“Being more honest with where you are now is the only way to get to where you want to be.” I believe that now. For right brain thinking young people - operating a business in the creative industry is hard. We face so many challenges from throwing ourselves into the stereotypes of young people, creative people and fantastical thinkers. It’s culturally accepted that these “people” are -by virtue of being creative and young- lazy strugglers with little discipline or work ethics. I was happy to join the percentage, happy to have an easy explanation as to why I never publish part two of any of my multi-part blog series.  I got so used to owning up to being lazy as though it was ok because it was expected from ME; you know .. a young creative.

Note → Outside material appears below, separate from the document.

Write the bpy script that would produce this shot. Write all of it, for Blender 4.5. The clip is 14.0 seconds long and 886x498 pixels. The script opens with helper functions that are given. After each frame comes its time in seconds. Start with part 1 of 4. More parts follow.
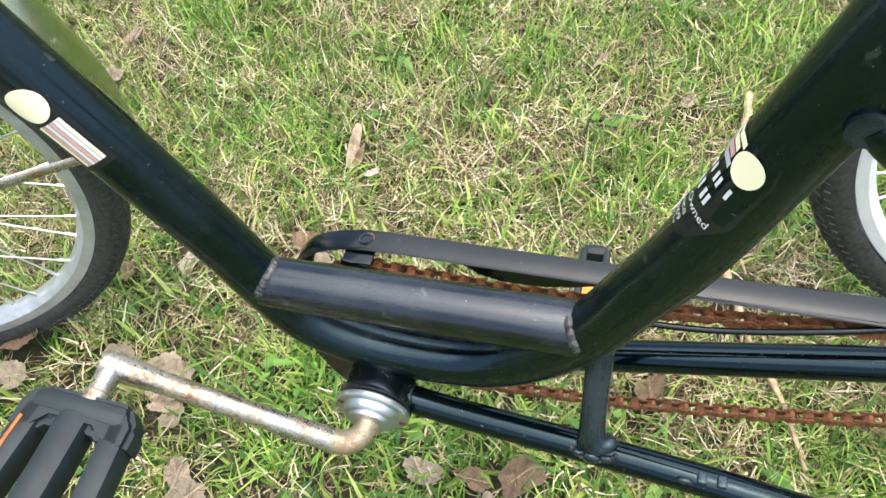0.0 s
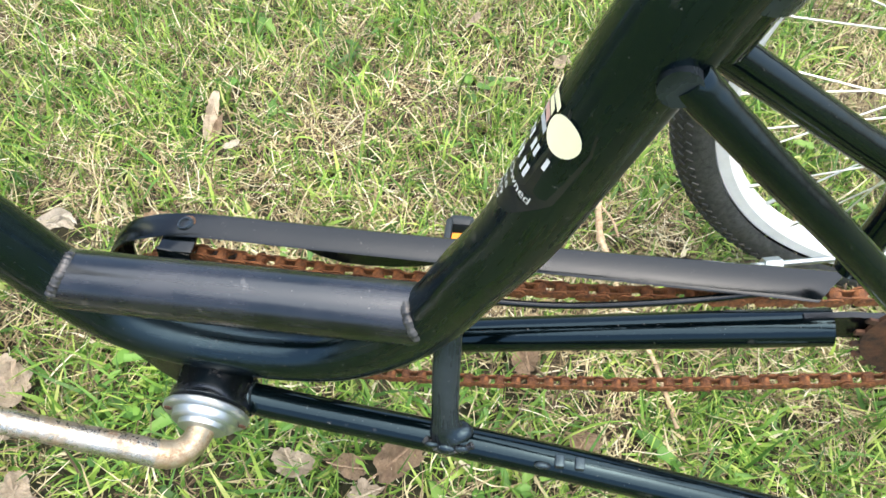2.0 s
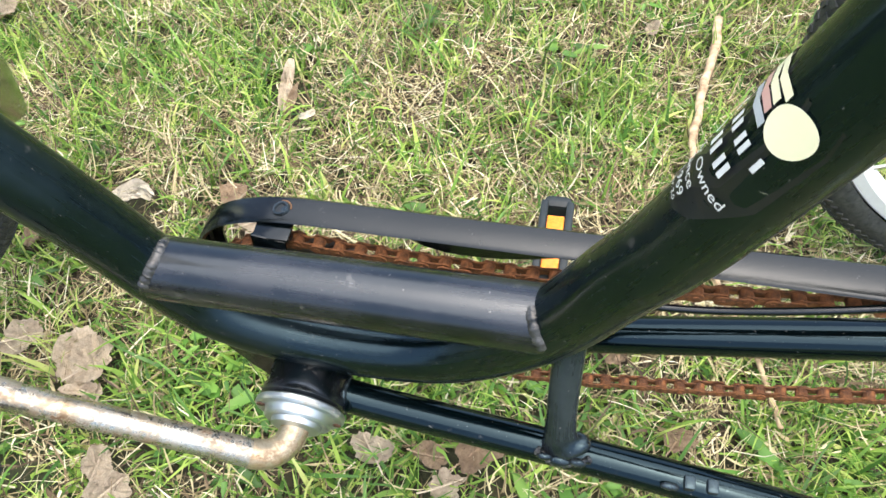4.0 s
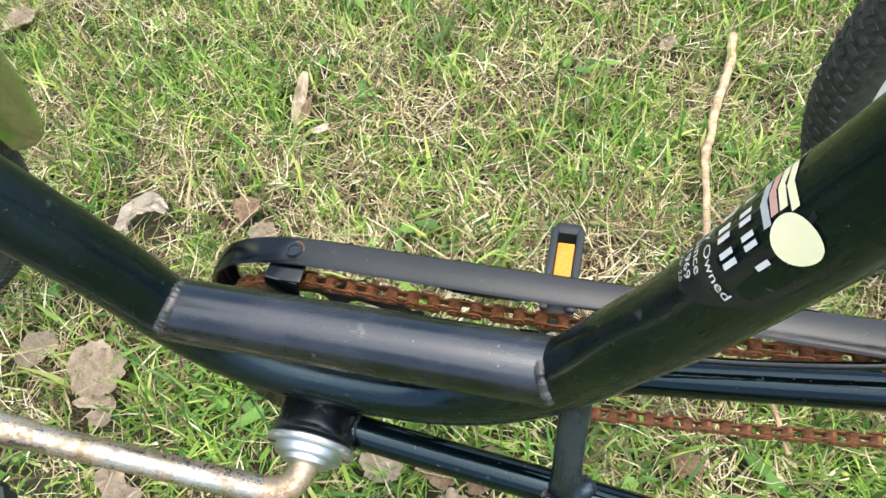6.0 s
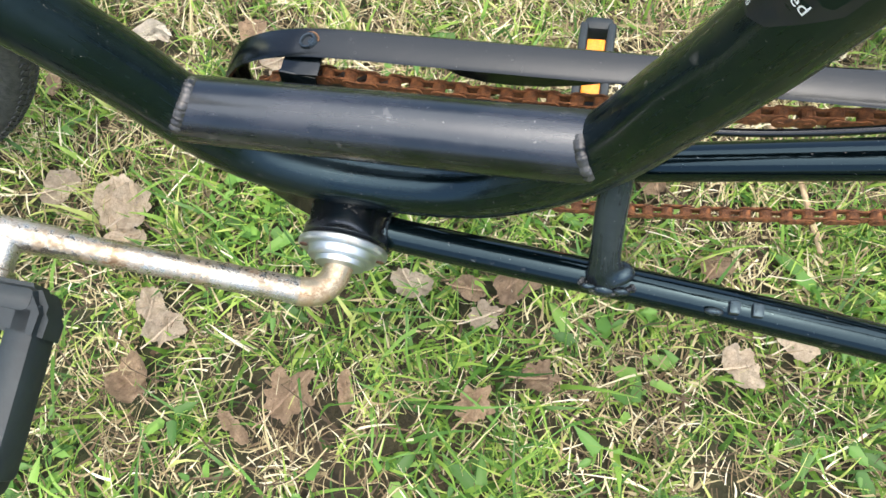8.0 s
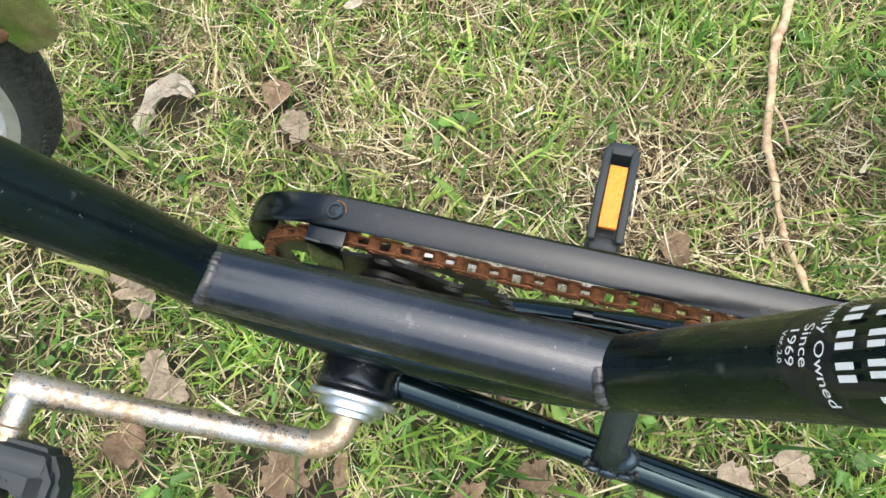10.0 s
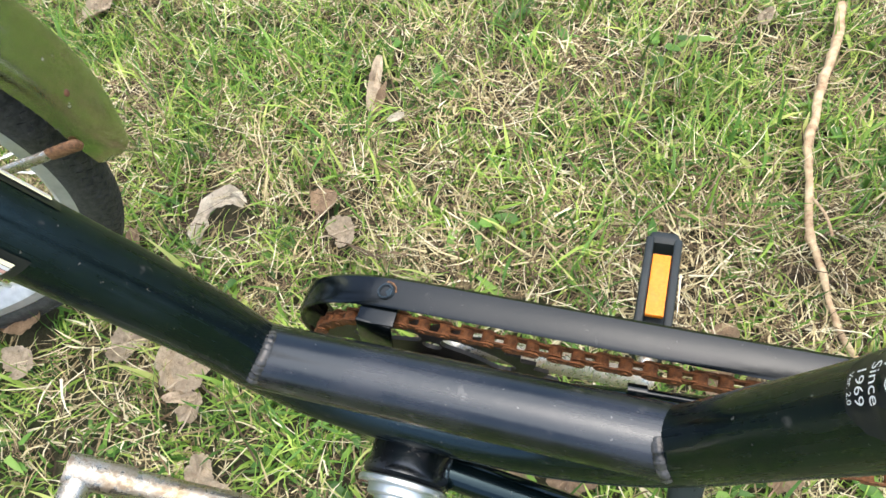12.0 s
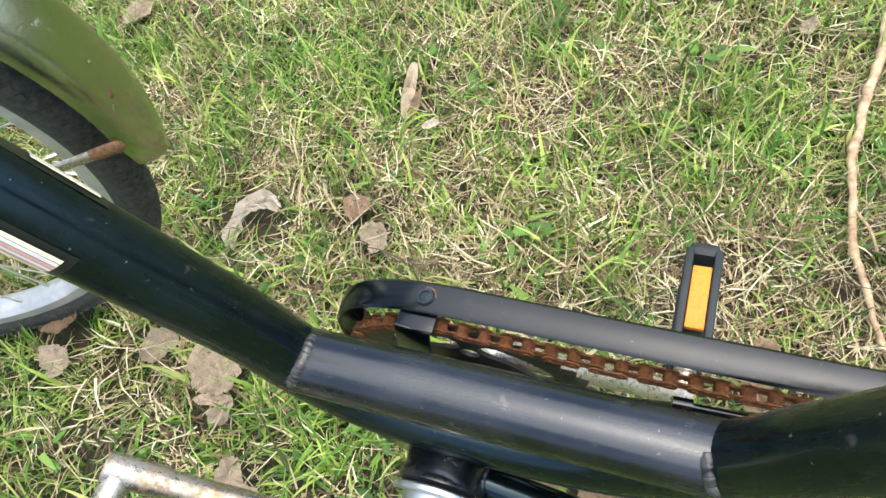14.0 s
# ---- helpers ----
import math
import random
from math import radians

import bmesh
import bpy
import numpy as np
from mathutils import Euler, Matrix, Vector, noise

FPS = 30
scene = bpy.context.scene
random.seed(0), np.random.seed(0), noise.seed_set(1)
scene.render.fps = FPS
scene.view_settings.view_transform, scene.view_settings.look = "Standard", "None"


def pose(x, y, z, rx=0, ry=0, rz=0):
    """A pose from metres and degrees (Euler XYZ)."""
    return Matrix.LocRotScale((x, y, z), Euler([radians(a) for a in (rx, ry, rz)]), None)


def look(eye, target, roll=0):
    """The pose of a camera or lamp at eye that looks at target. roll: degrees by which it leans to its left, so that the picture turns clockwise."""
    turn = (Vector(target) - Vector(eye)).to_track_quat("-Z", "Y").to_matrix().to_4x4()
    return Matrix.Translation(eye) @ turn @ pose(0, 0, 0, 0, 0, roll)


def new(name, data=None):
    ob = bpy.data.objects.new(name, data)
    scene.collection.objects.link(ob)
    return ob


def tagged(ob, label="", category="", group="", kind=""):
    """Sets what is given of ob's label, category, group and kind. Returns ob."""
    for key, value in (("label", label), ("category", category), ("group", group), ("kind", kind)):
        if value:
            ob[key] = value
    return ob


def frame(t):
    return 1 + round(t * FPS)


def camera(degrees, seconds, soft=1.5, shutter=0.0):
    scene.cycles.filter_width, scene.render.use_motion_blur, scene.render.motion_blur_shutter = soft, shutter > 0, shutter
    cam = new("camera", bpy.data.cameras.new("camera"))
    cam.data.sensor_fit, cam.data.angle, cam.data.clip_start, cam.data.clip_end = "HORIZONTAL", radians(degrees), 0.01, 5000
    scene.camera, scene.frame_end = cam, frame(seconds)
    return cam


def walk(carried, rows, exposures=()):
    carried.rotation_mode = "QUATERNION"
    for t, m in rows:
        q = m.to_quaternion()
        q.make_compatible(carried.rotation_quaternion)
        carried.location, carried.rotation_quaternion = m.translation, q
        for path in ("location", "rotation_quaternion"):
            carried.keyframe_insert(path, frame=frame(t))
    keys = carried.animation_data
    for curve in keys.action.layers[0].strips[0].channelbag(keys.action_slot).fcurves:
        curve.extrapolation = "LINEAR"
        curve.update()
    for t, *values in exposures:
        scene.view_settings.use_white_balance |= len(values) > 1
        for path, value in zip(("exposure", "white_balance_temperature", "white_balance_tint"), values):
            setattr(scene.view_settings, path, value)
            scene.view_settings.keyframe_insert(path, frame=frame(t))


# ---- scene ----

The truth is; creativity and productivity are married concepts, and in accepting that I'm accepting insurmountable success and progress into my life and business. There’s a point were all young creatives must reach where they will see a definitive line between continuing to live wild, free and poor or to live managed, disciplined and successful. Many before me will explain how they balanced themselves on that line for as long as they could. Now these wild ones ‘before me’ -most of whom are in their late forties- assume roles of mentors, adjudicators and the ultimate cautionary tales.

The thing with me was that I got way too used to making a lump sum of coins then doing nothing then going broke then scoring an amazing idea because I went broke and had to. I worked because I needed to work, and I know that’s generally why people work or at best that’s usually our first answer as to why we labour for pay. But for me - in between gigs I didn’t have a solid fiscal plan to help me matriculate from one high paying job to the next. Instead of climbing the ladder of success I was parkouring my way through the valley of the shadow of the struggle. From a big cheque to a stipend, to a heavy bank transfer and right back down to tin mackerel money - my ‘career’ run has been dizzying to say the least.

My whole aim of wanting to work tirelessly for six months then relax for the next six months was foolish. It was some ‘maverick’ on TV or a line from a TED Talk video I reckon I got that concept from. That’s for the one percent who inherited their start-up capitals, not me. It is only through constantly thinking and creating that I'm able to succeed at all. I have to stay in the game. I need to create with the mindset that my ‘studio’ is on Wall street and not in Soho. I'm applying the concept of self-control all throughout my lethargic lifestyle. I’m changing my mindset to consider myself a business creative with a creative business and that starts now.